ATLANTA – Some Republicans renewed their attacks Monday on Democrat Joe Biden's lead over President Donald Trump in Georgia, with U.S. Sens. David Perdue and Kelly Loeffler taking the extraordinary step of calling for the resignation of Secretary of State Brad Raffensperger, the state's chief elections officer and a fellow member of the GOP.

Republicans laid out a strategy to investigate but still presented no evidence of large-scale voter fraud in the balloting, saying they were still looking into ways to overturn Biden's lead of 11,000 votes.

Georgia is one front in a nationwide scramble by Trump forces to question his loss in multiple states, after The Associated Press and other news organizations declared Biden the victor Saturday when he surpassed the 270 electoral vote threshold with victories in Pennsylvania and Nevada. The AP has not yet called the presidential race for Georgia's 16 electoral votes.

Perdue and Loeffler offered no evidence and gave no specific examples of illegal votes or fraud, and their campaigns did not respond to requests for further comment. Raffensperger flatly declined to step down, saying in a statement, “That is not going to happen.”

The statewide elected Republican said his office is investigating any specific reports of illegal votes, but officials don't expect to find any significant problems.

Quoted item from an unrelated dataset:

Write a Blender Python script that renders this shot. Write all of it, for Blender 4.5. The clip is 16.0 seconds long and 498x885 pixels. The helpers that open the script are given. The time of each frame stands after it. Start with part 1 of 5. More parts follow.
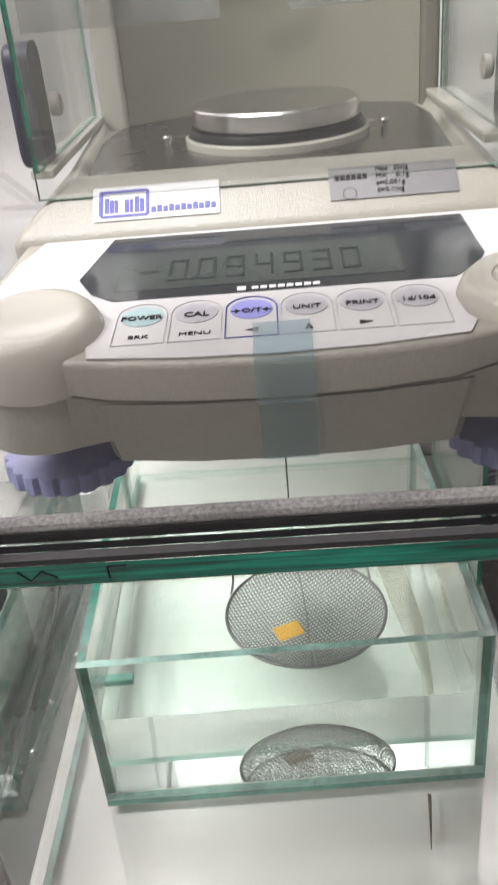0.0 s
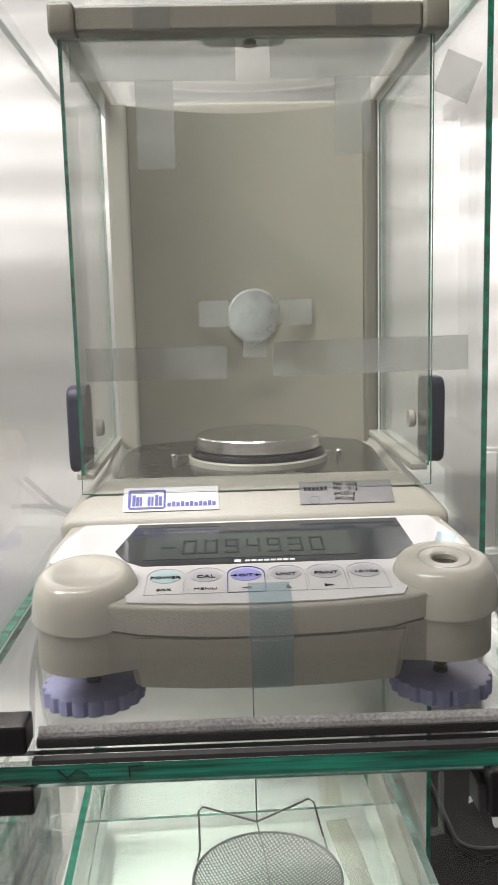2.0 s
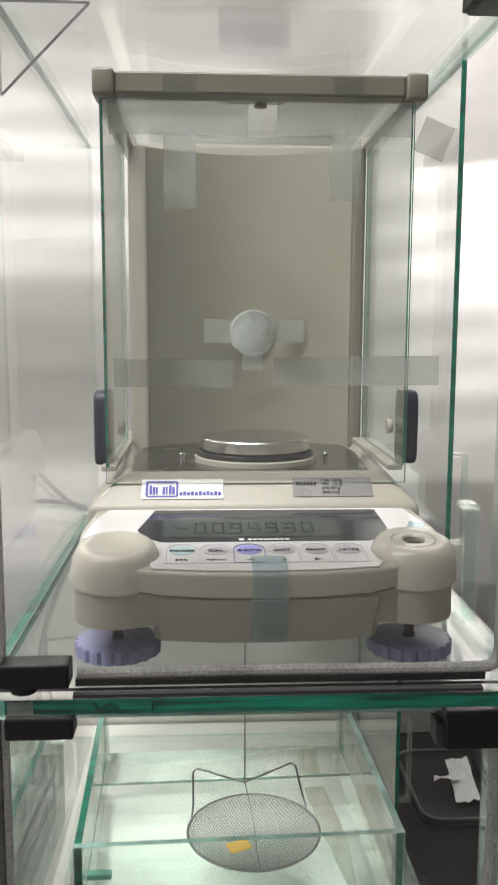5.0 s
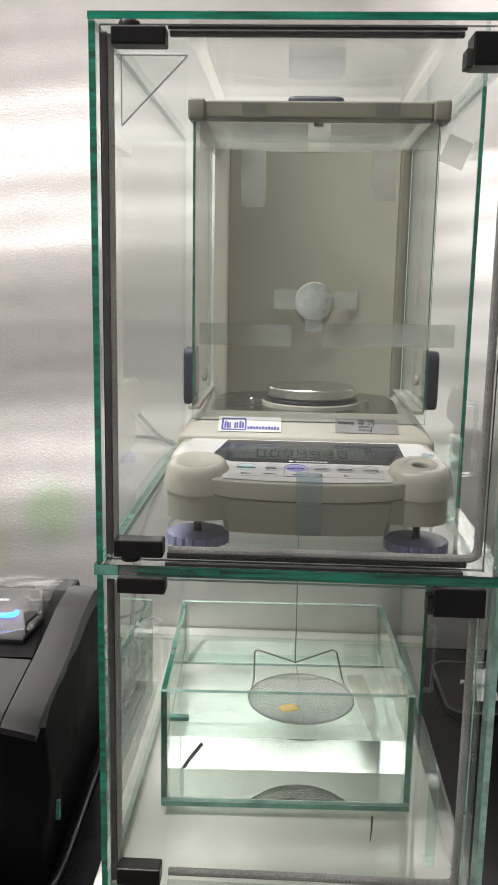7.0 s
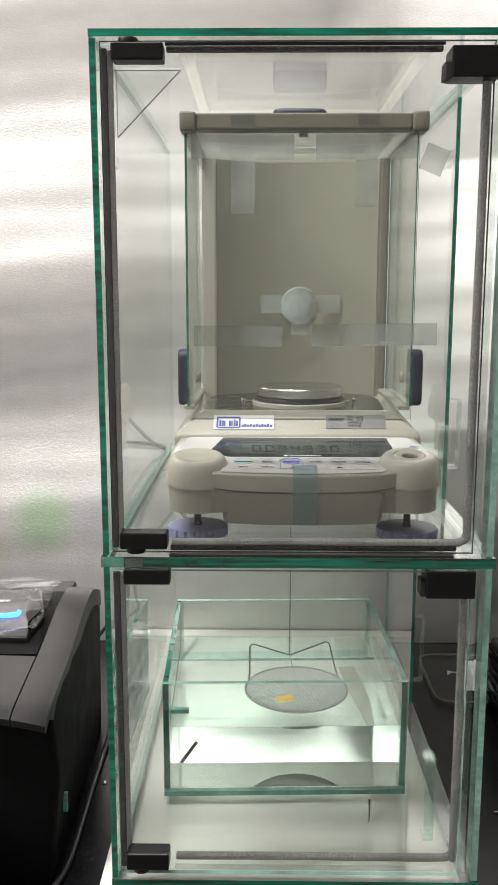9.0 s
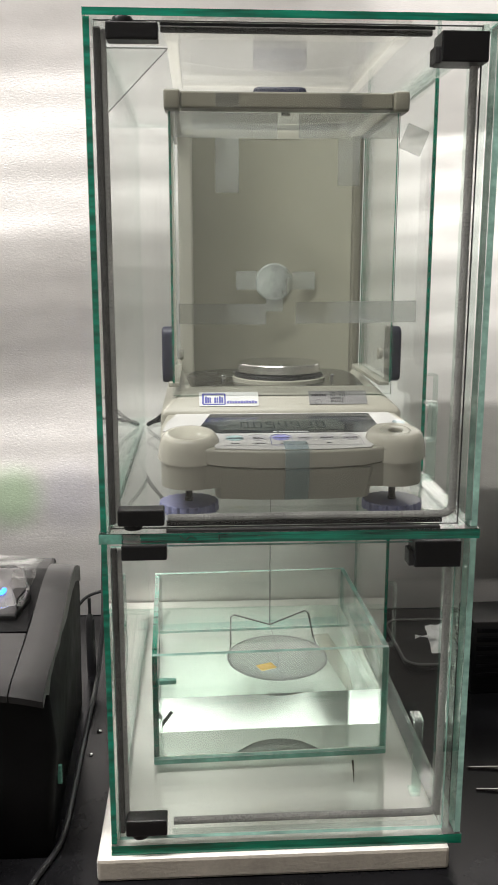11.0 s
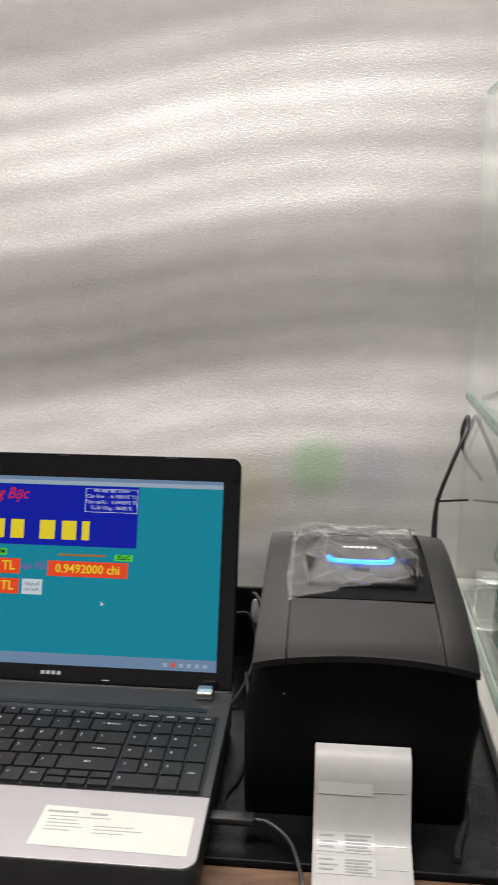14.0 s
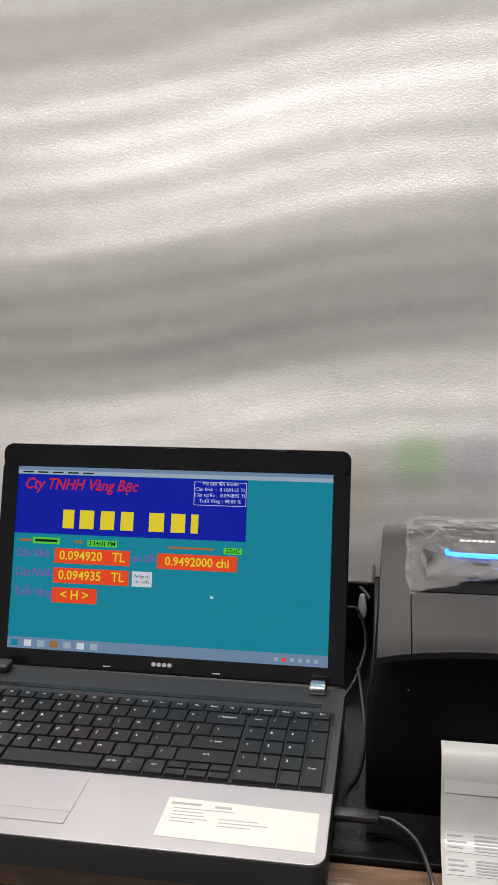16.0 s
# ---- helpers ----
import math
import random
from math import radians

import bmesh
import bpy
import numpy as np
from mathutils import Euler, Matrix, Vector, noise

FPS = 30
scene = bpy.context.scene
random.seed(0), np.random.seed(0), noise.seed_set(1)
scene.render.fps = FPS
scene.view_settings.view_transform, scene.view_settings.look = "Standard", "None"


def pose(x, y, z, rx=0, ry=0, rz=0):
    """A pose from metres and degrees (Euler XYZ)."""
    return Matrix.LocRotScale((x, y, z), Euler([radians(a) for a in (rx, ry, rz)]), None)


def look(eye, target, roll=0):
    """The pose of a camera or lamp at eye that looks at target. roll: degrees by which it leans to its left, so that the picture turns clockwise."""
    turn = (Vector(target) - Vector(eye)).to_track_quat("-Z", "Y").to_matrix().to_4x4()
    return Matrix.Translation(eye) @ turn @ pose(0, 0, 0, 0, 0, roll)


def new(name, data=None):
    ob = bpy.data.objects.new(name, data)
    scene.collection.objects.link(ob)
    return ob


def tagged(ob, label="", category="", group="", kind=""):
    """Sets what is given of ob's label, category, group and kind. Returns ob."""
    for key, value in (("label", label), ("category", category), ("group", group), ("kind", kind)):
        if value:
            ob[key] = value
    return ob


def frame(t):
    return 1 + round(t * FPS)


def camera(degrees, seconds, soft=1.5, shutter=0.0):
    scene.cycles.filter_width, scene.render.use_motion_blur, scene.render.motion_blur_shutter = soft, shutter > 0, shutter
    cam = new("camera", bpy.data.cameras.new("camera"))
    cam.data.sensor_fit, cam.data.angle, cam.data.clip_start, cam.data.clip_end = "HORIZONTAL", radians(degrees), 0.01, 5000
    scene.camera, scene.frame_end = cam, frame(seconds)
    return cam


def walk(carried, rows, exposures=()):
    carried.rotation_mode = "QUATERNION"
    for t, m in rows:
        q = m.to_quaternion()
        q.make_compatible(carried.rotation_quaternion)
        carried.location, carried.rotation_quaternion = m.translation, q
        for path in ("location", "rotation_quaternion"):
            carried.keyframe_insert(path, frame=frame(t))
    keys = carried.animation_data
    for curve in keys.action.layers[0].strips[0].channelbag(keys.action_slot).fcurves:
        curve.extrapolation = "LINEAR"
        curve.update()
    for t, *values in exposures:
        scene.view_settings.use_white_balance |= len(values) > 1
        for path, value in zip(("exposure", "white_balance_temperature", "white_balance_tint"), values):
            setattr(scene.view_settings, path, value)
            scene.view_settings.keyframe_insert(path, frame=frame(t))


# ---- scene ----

“Does it rise to the numbers or margin necessary to change the outcome to where President Trump is given Georgia’s electoral votes? That is unlikely," Raffensperger said.

Elected in 2018, Raffensperger has overseen the rollout of Georgia's new voting system, which features touchscreen machines that print paper ballots read by a scanner. After the coronavirus pandemic began, he strongly encouraged voters to vote by mail, despite criticism from other Republicans.

Loeffler and Perdue, who face a pair of Jan. 5 runoffs against Democrats that will determine party control of the U.S. Senate, accused Raffensperger of “mismanagement and lack of transparency.”